Find each line with "curve" and copy it.

Information provided
***

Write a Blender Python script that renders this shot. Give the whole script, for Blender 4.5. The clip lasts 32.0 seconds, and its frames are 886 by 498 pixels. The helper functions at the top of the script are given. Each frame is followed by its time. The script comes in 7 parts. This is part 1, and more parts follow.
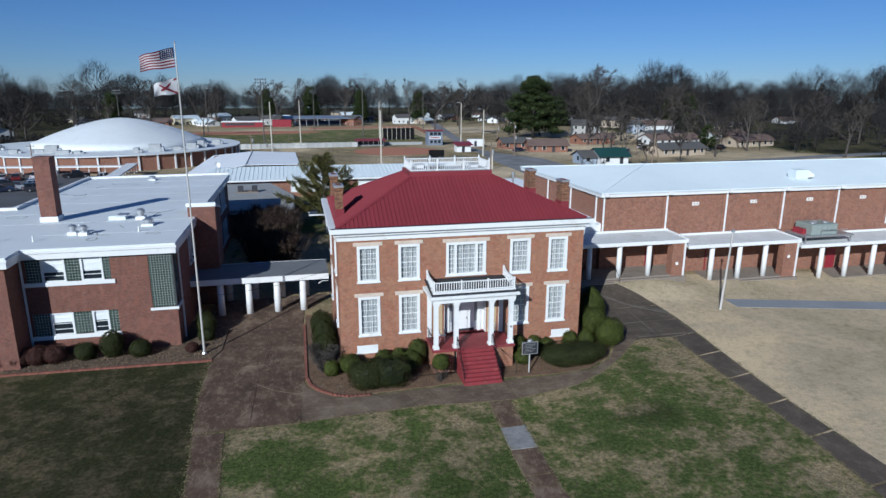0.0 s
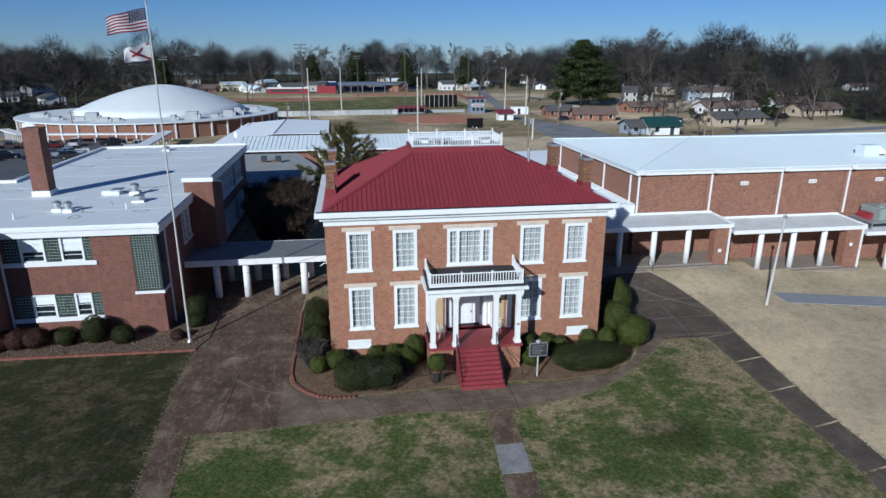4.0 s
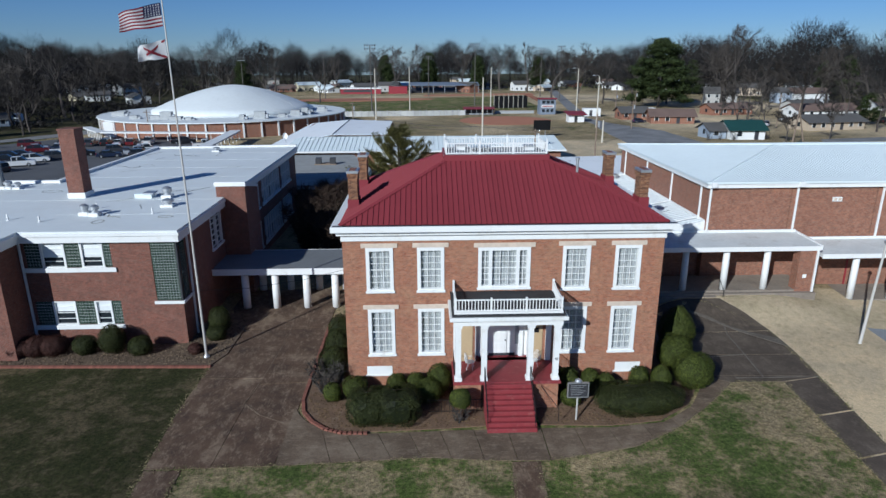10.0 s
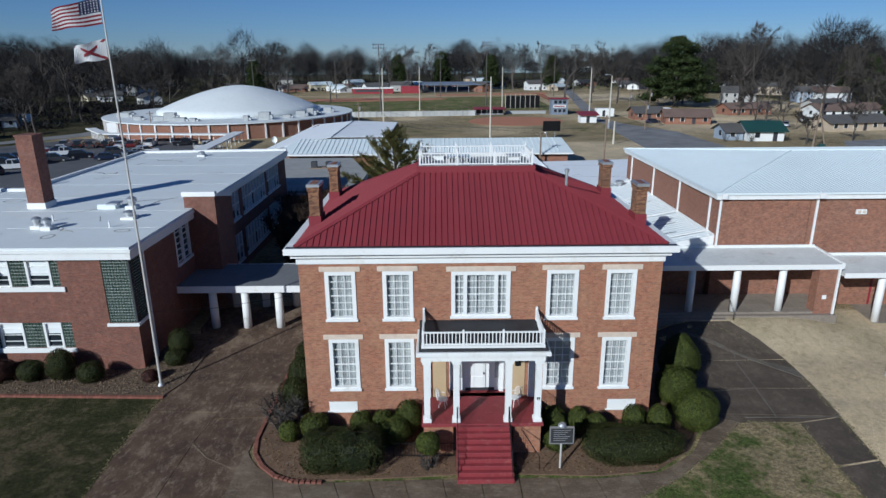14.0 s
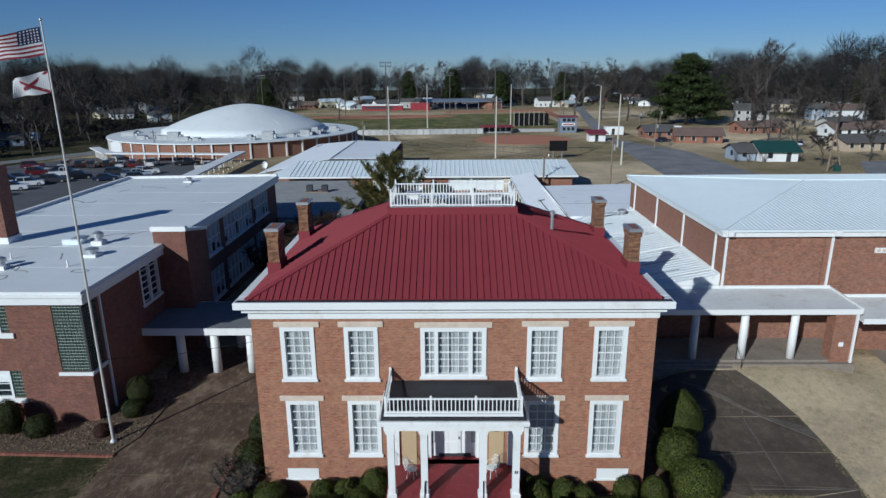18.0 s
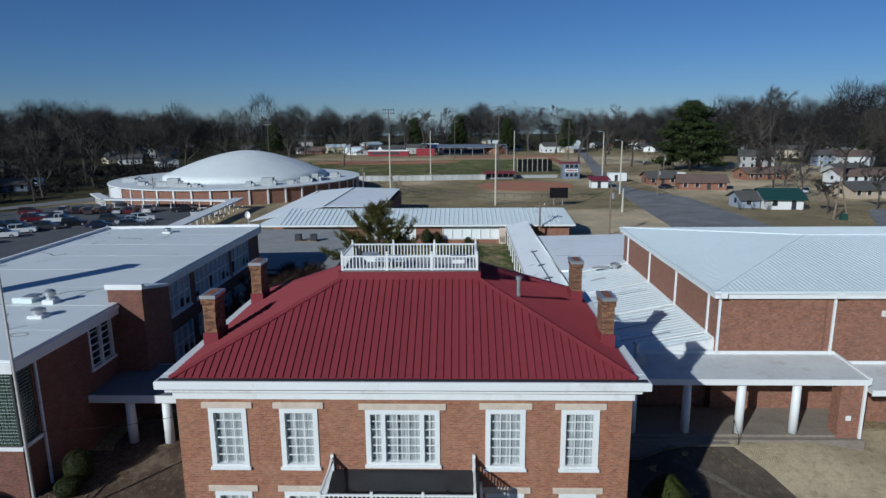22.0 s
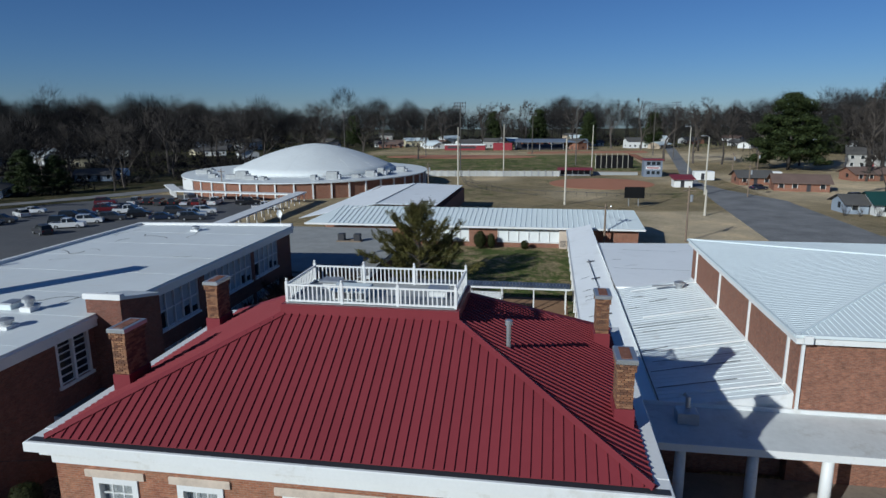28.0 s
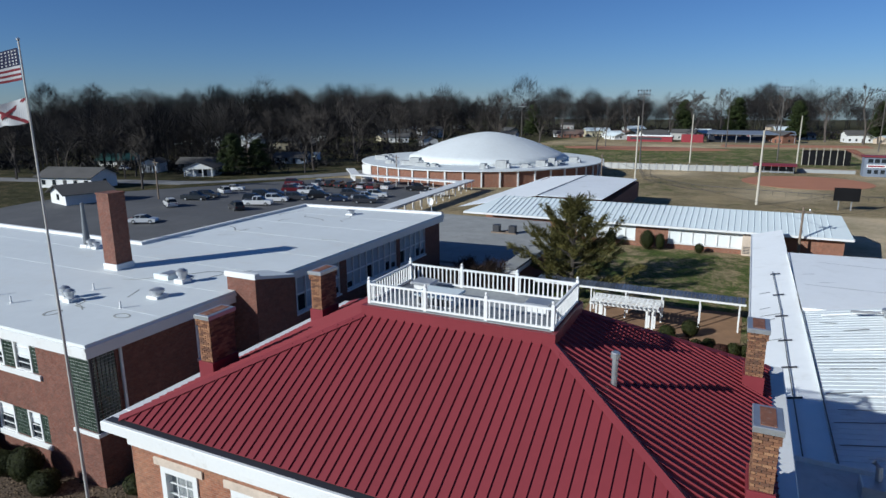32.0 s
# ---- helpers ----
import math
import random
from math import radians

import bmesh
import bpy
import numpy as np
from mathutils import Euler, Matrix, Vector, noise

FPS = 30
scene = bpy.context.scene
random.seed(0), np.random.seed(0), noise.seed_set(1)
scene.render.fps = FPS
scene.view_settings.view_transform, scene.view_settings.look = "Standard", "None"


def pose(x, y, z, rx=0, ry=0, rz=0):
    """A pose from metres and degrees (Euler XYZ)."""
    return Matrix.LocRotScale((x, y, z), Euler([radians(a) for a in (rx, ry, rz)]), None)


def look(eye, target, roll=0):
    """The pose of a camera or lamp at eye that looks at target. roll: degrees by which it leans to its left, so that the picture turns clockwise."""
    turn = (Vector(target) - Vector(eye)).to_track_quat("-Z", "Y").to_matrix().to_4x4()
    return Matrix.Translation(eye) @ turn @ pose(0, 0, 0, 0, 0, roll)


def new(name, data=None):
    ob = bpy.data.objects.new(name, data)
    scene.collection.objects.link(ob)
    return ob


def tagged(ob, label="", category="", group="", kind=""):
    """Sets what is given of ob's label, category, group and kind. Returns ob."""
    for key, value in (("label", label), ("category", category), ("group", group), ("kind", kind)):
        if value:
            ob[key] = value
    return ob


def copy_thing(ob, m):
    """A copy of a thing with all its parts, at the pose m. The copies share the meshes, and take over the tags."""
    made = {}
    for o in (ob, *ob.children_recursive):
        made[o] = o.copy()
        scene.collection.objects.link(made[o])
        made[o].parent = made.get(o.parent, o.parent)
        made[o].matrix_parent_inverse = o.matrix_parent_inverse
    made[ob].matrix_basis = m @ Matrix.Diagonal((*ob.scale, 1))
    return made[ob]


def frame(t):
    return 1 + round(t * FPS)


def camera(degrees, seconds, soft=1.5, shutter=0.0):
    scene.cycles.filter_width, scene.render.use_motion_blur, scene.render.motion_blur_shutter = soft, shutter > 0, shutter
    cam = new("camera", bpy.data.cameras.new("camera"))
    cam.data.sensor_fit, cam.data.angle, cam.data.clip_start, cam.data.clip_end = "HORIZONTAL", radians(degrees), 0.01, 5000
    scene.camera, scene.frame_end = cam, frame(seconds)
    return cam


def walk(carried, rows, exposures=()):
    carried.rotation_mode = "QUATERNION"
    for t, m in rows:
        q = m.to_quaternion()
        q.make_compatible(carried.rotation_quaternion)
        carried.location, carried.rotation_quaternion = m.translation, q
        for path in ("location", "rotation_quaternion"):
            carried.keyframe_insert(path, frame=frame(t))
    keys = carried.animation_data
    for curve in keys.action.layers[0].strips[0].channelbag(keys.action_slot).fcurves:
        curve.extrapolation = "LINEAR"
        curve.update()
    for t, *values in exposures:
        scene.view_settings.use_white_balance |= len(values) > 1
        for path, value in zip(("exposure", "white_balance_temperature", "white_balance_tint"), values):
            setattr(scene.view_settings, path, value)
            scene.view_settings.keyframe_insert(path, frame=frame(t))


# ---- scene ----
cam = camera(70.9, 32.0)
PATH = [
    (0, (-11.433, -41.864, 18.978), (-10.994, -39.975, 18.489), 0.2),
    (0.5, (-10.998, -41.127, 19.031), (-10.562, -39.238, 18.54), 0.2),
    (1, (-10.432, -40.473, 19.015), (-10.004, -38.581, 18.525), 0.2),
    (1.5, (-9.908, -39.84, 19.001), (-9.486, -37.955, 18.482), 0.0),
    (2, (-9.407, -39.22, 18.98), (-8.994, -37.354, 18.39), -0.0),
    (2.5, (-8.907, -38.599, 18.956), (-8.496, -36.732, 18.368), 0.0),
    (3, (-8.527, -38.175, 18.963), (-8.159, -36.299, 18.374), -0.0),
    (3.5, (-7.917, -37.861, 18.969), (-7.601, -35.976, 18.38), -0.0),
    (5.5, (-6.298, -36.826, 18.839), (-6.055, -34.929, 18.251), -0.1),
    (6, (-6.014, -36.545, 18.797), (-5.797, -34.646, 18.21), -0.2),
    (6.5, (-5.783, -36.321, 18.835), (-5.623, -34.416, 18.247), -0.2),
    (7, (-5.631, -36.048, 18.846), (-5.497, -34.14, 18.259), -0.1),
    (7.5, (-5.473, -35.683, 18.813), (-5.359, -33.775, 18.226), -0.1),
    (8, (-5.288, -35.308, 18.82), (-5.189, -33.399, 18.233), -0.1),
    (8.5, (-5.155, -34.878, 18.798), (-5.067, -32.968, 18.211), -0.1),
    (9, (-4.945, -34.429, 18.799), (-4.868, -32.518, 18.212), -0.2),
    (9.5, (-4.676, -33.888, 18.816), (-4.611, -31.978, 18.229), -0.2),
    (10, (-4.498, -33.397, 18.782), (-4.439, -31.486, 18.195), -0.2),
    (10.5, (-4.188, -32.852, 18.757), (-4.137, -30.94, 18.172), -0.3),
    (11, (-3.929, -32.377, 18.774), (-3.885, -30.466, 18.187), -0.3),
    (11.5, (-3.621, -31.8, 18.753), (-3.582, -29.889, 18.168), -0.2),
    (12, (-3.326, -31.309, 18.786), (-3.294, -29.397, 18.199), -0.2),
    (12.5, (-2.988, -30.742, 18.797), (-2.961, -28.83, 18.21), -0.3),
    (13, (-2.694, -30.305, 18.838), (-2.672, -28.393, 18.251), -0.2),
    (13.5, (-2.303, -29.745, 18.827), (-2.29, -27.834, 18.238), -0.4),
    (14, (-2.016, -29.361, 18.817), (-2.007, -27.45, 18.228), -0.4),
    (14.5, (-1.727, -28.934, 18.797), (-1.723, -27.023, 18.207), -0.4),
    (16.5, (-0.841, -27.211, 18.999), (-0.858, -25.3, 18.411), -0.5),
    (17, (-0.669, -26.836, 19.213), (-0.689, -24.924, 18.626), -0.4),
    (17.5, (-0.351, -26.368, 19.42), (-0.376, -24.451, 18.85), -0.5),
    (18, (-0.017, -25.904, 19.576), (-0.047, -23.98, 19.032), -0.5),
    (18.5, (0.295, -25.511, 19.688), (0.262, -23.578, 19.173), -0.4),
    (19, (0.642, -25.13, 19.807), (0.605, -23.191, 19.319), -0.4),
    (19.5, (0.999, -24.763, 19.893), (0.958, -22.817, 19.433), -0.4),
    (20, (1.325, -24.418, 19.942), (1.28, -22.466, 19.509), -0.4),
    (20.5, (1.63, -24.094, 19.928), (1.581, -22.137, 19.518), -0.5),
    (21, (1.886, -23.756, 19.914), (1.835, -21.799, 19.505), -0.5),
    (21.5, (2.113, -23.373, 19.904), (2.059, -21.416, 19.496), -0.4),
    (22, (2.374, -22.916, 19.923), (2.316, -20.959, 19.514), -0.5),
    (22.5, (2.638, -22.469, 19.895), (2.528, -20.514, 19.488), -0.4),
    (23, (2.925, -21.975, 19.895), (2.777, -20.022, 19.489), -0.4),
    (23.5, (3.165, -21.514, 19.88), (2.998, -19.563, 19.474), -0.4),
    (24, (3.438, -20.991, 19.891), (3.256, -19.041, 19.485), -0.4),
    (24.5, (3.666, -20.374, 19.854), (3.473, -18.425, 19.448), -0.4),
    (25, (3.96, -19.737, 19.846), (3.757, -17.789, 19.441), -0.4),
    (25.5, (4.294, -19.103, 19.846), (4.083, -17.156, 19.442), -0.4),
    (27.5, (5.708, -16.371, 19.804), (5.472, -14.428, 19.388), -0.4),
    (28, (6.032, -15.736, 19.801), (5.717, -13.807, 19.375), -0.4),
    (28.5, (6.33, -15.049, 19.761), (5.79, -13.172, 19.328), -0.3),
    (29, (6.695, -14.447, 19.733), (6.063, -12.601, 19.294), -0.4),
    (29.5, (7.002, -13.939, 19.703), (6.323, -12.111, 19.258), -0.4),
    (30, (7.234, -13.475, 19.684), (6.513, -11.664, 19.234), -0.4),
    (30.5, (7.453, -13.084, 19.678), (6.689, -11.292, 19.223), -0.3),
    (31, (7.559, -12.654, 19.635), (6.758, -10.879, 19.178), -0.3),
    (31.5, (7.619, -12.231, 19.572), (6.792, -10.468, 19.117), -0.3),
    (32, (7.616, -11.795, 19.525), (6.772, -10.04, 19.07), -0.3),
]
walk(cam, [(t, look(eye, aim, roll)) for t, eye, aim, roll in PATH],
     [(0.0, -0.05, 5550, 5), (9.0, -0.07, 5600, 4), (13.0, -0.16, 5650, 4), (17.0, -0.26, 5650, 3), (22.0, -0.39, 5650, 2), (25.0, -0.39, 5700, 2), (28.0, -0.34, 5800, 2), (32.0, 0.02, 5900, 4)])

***

Complete output
    for curve in keys.action.layers[0].strips[0].channelbag(keys.action_slot).fcurves:
        curve.extrapolation = "LINEAR"
        curve.update()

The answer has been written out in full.